Wednesday, October 17, 2012

How to Find a (Good!) Relationship

The question comes up a lot: How do I find a good relationship? Wanting a connection transcends life stages -- whether you're in college, getting your life back after divorce, retired, or established in a career. So, what's the trick to solving this common desire?

Here's how to find a relationship (a good one!) and it requires steps that are probably different than you think.

Stop looking!

I know, you're probably thinking: What?! But it's true! The more you focus on finding a suitable partner, the more it will stress you out, which will trickle over into how you interact with someone you find who you do like.

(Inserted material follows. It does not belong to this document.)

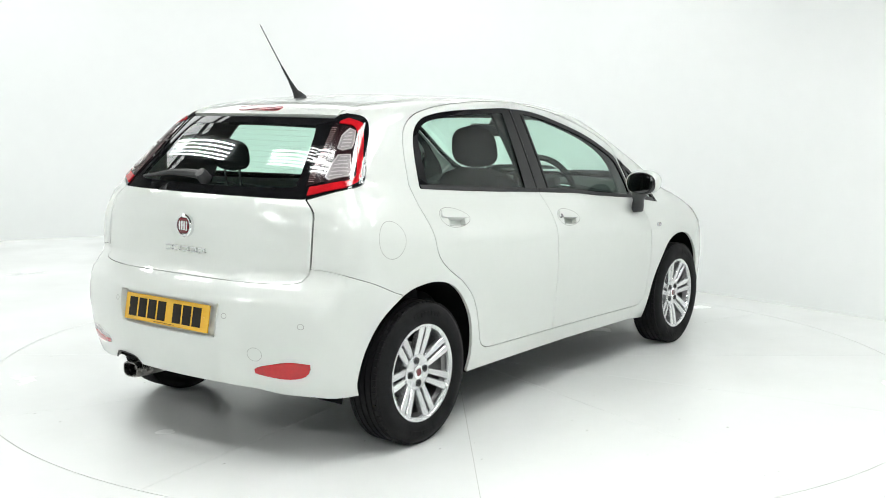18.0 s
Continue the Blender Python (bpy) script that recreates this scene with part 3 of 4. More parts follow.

That's not to say you should never approach people -- that's my last tip! -- but finding a relationship shouldn't occupy all your mental energy.

Get rid your checklist

Do you have a list of requirements for a partner that's a mile long? It's time to get rid of it. Or, at the least, do some editing. Having standards is excellent, as is knowing what you want. But sometimes great additions to your life emerge out of unsuspecting places. Be open to people who might initially be missing some of your requirements; you never know, they might offer something you'd hadn't even thought to put on your list.

Think about what you offer

If you've been single for longer than you would have liked and you're feeling down, it can be difficult to project the awesome person you are. Before you get down in the dumps, reflect for a minute: what do you offer? What cool things have you done? What went right in your previous relationship?

Dive into personal interests

You've got hobbies, right? Are you connected with all the organizations in your community related to them? Even if you can only commit so much time per week, having your feelers out in communities whose activities you love not only will contribute to your happiness, but will widen your social net to include like-minded people, which can be an effective solution for how to find a good relationship.

Interested in someone? Ask them out!

OK, this sounds obvious, I know. But please think for a moment: how many times have you had interest in someone, only to wait for the perfect time to make your move (which never came!)? Or believed the other person should approaching you? If you're serious about finding a relationship, you have to drop the excuses. Besides, what's the worry? You're probably asking them out for coffee, not marriage! (I hope.) Worst case scenario, they say they're busy, and then on to the next one.


Countless people wonder how to find a good relationship, the fact of the matter is, one solution doesn't fit all. The best thing you can do is invest time in yourself, stay calm, and if you do encounter someone you like, approach 'em!